HOW TO TAILOR YOUR MESSAGING FOR DIFFERENT INDUSTRIES (WITHOUT LOSING YOUR MIND)
If you’ve ever tried to use the same marketing message across multiple industries and wondered why it fell flat…it’s not you. It’s the messaging.
Different industries speak different languages. What works for healthcare won’t land in manufacturing. What excites retail might confuse finance. And yet, so many brands try to force one message to work everywhere.
Spoiler: it doesn’t.
Let’s cut through the noise.
Why One-Size-Fits-All Messaging Doesn’t Work
Every industry has its own priorities, pain points, regulations, and tolerance for buzzwords. Messaging that feels exciting in one space can feel vague or even risky in another.
People want to feel understood. If your message doesn’t reflect their reality, they’ll tune out, no matter how good your product is.
Tailoring your messaging isn’t about reinventing your brand. It’s about translating it.
Start With the Problem, Not the Product
Across every industry, one thing stays the same: people care about solving problems.
The difference is which problems matter most.
In finance, it’s trust, compliance, and risk reduction.
In healthcare, it’s outcomes, safety, and reliability.

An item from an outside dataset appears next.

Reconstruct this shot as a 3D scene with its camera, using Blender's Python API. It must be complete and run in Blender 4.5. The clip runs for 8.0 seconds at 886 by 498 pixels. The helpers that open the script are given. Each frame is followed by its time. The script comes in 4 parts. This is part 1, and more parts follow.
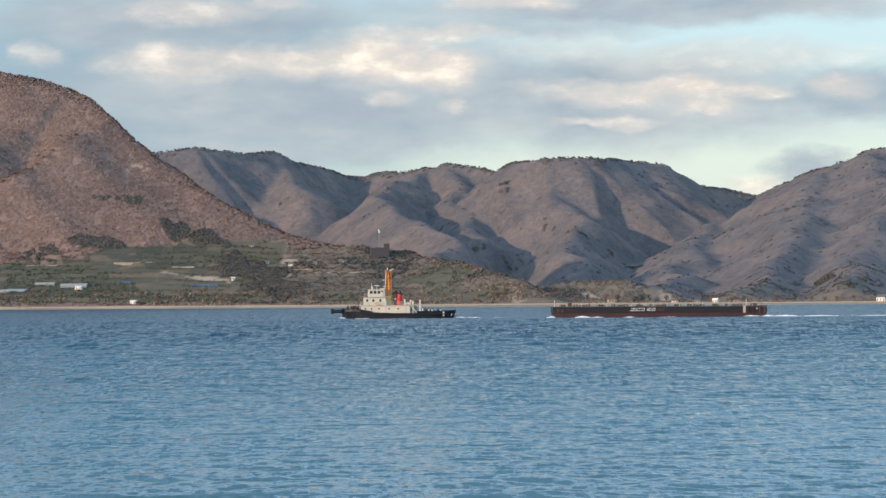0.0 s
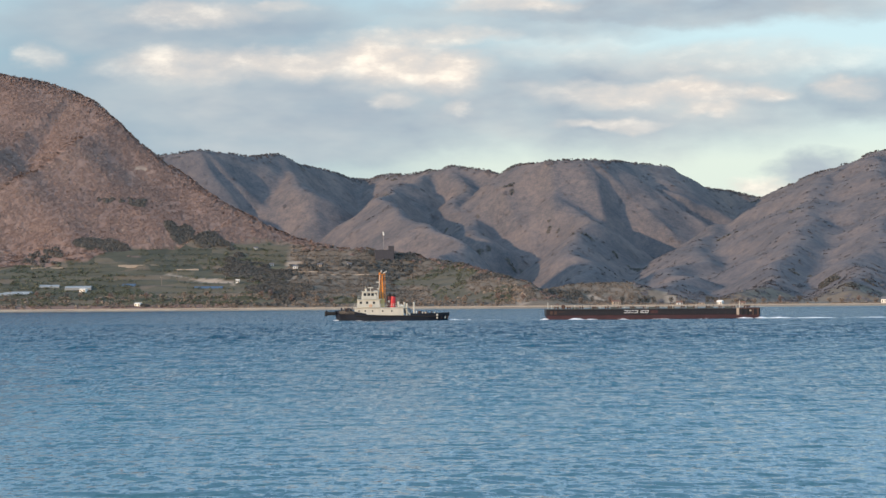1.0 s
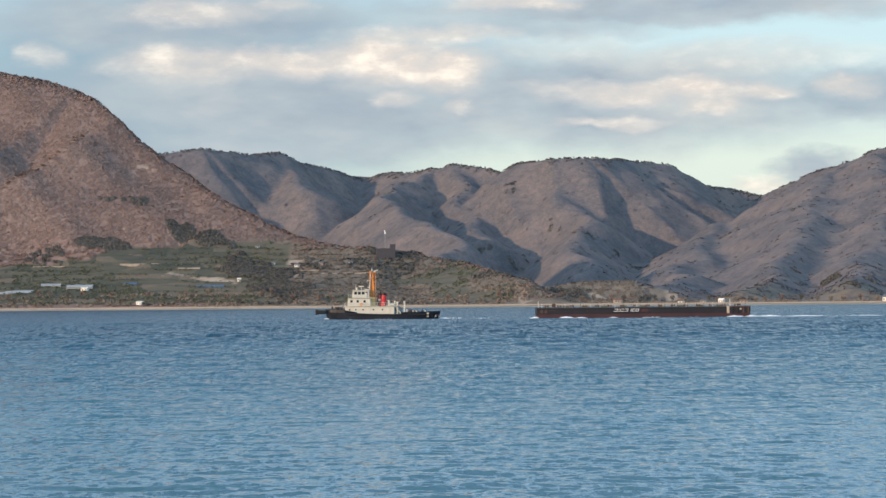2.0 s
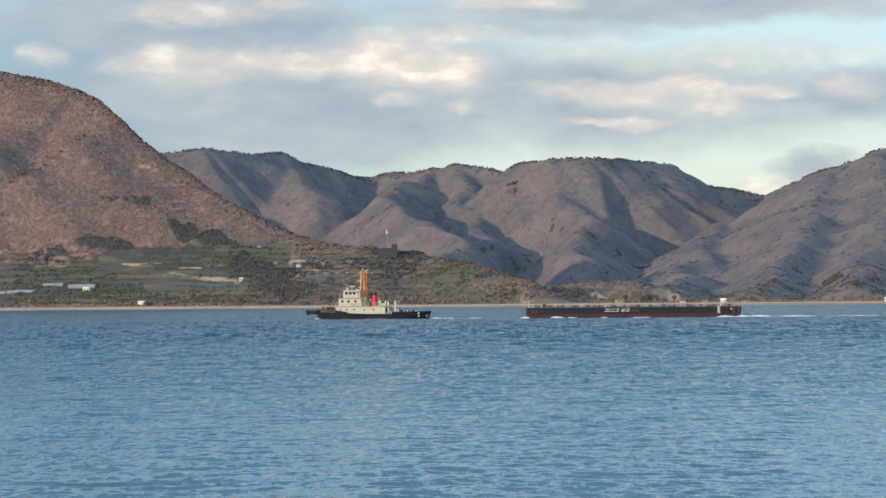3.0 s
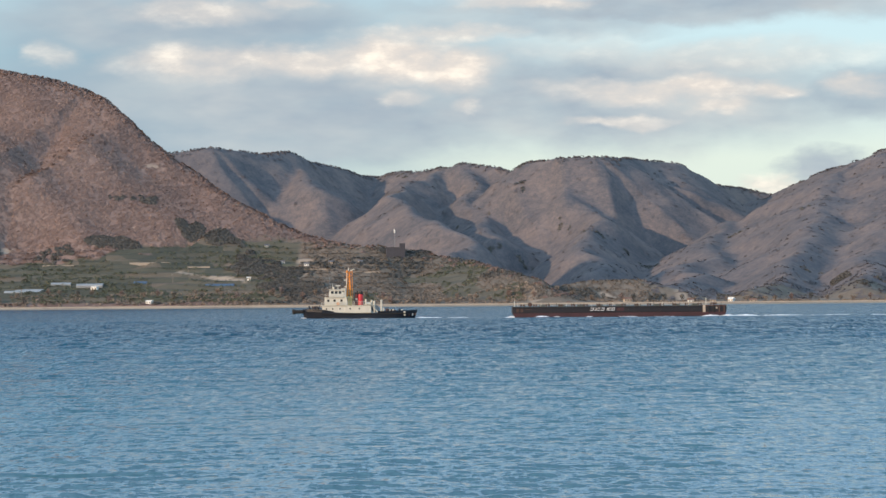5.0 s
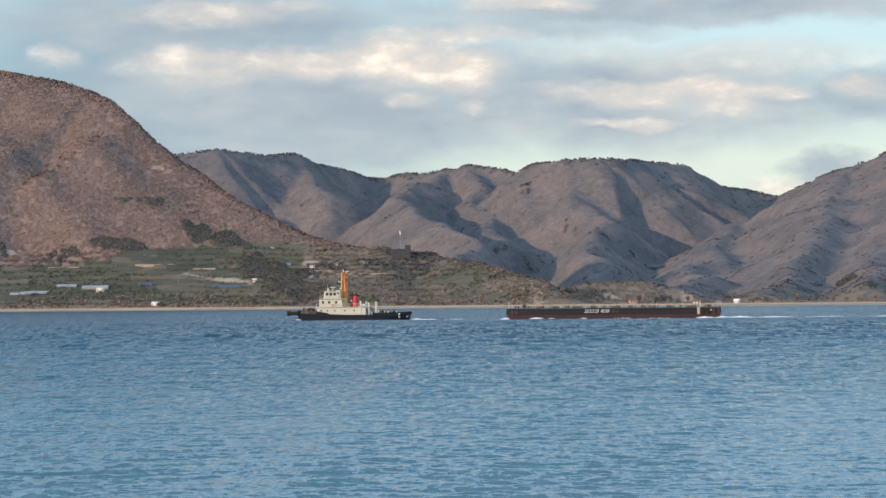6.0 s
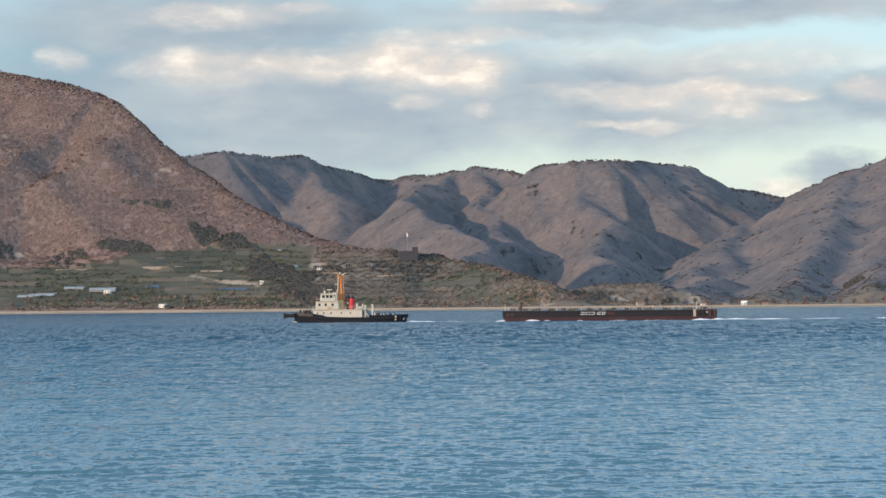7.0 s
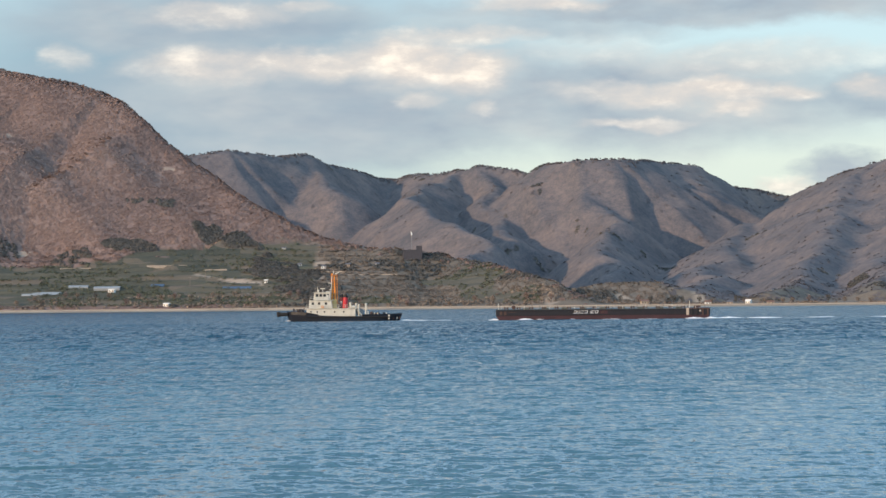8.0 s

In manufacturing, it’s efficiency, durability, and uptime.
In retail, it’s experience, speed, and differentiation.
Same solution. Different stakes.
When you lead with the problem your audience cares about, your message instantly becomes more relevant.

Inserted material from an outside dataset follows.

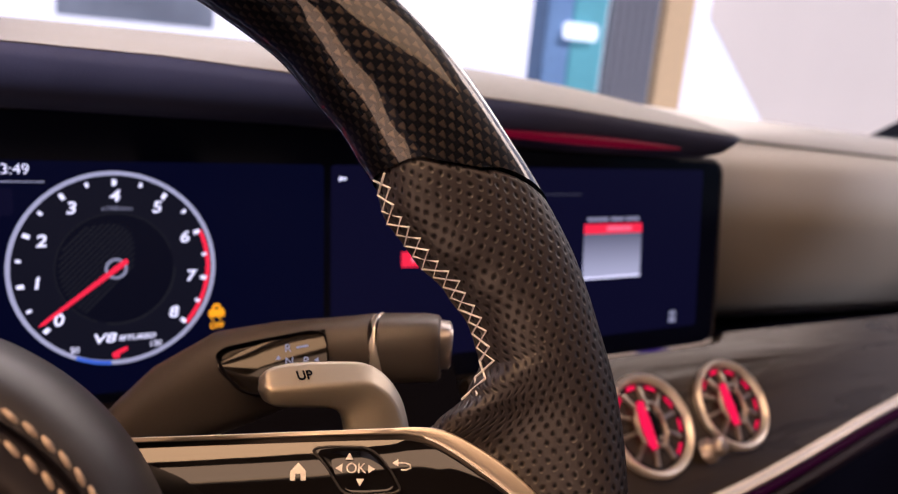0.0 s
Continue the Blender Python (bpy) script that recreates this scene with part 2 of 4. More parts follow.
FOILPRINT = surface("foil_print", (0.09, 0.20, 0.36), 0.3, bump=0.0)
BROWN = surface("brown_wood", (0.019, 0.0115, 0.0125), 0.7, vary=1.0, scale=22, stretch=(9, 9, 0.6), ior=1.15)
NAVY = glow("screen_navy", (0.0015, 0.0020, 0.0112), 1.0)
NAVY2 = glow("screen_panel", (0.0040, 0.0036, 0.0150), 1.0)
DIALFACE = glow("dial_face", (0.0075, 0.0072, 0.012), 1.0)
DIALDISC = glow("dial_disc", (0.0040, 0.0040, 0.0085), 1.0)
DIALLINE = glow("dial_hatching", (0.016, 0.0155, 0.018), 1.0)
SCRWHITE = glow("screen_white", (0.85, 0.80, 0.86), 1.25)
SCRGREY = glow("screen_grey", (0.27, 0.26, 0.31), 1.0)
SCRDIM = glow("screen_dim", (0.05, 0.047, 0.06), 1.0)
DIALRIM = glow("dial_rim", (0.42, 0.40, 0.47), 1.0)
SCRRED = glow("screen_red", (0.95, 0.022, 0.05), 1.1)
SCRBLUE = glow("screen_blue", (0.06, 0.14, 0.55), 1.0)
ORANGE = glow("warning_orange", (1.0, 0.38, 0.0), 1.2)
AMBRED = glow("ambient_red", (0.95, 0.008, 0.06), 1.05)
AMBDIM = glow("ambient_red_dim", (0.35, 0.004, 0.03), 0.30)
AMBPURPLE = glow("ambient_purple", (0.12, 0.006, 0.062), 0.13)
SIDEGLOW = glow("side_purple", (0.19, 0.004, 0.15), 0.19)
AMBBLUE = glow("ambient_blue", (0.12, 0.03, 0.6), 0.2)

CARD = glow("screen_card", (0.27, 0.26, 0.31), 1.0)
_n, _l = CARD.node_tree.nodes, CARD.node_tree.links
_t, _s, _r = _n.new("ShaderNodeTexCoord"), _n.new("ShaderNodeSeparateXYZ"), _n.new("ShaderNodeMapRange")
_l.new(_t.outputs["Object"], _s.inputs[0])
_l.new(_s.outputs[1], _r.inputs["Value"])
_r.inputs["From Min"].default_value, _r.inputs["From Max"].default_value = -0.0736, -0.0456
_l.new(mix_rgb(_n, _l, _r.outputs[0], (0.48, 0.46, 0.52), (0.12, 0.12, 0.15)), _n["Principled BSDF"].inputs["Emission Color"])


# ---- geometry helpers ----
def mm(p):
    return tuple(c * 0.001 for c in p)


def thing(name, label, category, m=None, group="", kind=""):
    ob = new(name)
    ob.empty_display_size = 0.01
    if m is not None:
        ob.matrix_world = m
    return tagged(ob, label, category, group, kind)


def part(name, verts, faces, mat, parent=None, label="", smooth=True, uvs=None, bevel=0.0, sharp=50, m=None):
    """One mesh from metres; uvs: one pair a vertex."""
    me = bpy.data.meshes.new(name)
    me.from_pydata([tuple(v) for v in verts], [], [tuple(f) for f in faces])
    me.update()
    bm = bmesh.new()
    bm.from_mesh(me)
    bmesh.ops.recalc_face_normals(bm, faces=bm.faces)
    bm.to_mesh(me)
    bm.free()
    if uvs is not None:
        lay = me.uv_layers.new(name="UVMap")
        idx = np.empty(len(me.loops), dtype=np.int32)
        me.loops.foreach_get("vertex_index", idx)
        lay.data.foreach_set("uv", np.asarray(uvs, dtype=np.float32)[idx].ravel())
    me.materials.append(mat)
    if smooth:
        me.polygons.foreach_set("use_smooth", [True] * len(me.polygons))
        me.set_sharp_from_angle(angle=radians(sharp))
    ob = new(name, me)
    if parent is not None:
        ob.parent = parent
    if m is not None:
        ob.matrix_local = m
    if bevel:
        b = ob.modifiers.new("bevel", "BEVEL")
        b.width, b.segments, b.limit_method, b.angle_limit = bevel, 2, "ANGLE", radians(40)
    if label:
        ob["label"] = label
    return ob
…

Match the Language to the Industry
This is where a lot of brands miss the mark.
Some industries want straightforward, no-frills messaging. Others respond better to creativity and personality. Pay attention to how your audience already communicates: their websites, their emails, their LinkedIn posts.
If they’re buttoned-up, match that energy.
If they’re more conversational, loosen the tie.
Your brand voice should stay consistent, but your delivery should flex.
Let the Channels Do Some of the Work
Where you show up matters just as much as what you say.
A white paper might work wonders in B2B finance, while short-form video performs better in retail or tech. in some instances, the message doesn’t need to change, the format does.
Meet your audience where they are, in a way that makes sense for their industry.
The Takeaway
Tailoring your messaging by industry isn’t about starting from scratch every time. It’s about understanding your audience, respecting their context, and communicating in a way that actually resonates.
When people feel like you “get it,” they’re far more likely to listen, and even more likely to trust you.
And in marketing, trust is everything.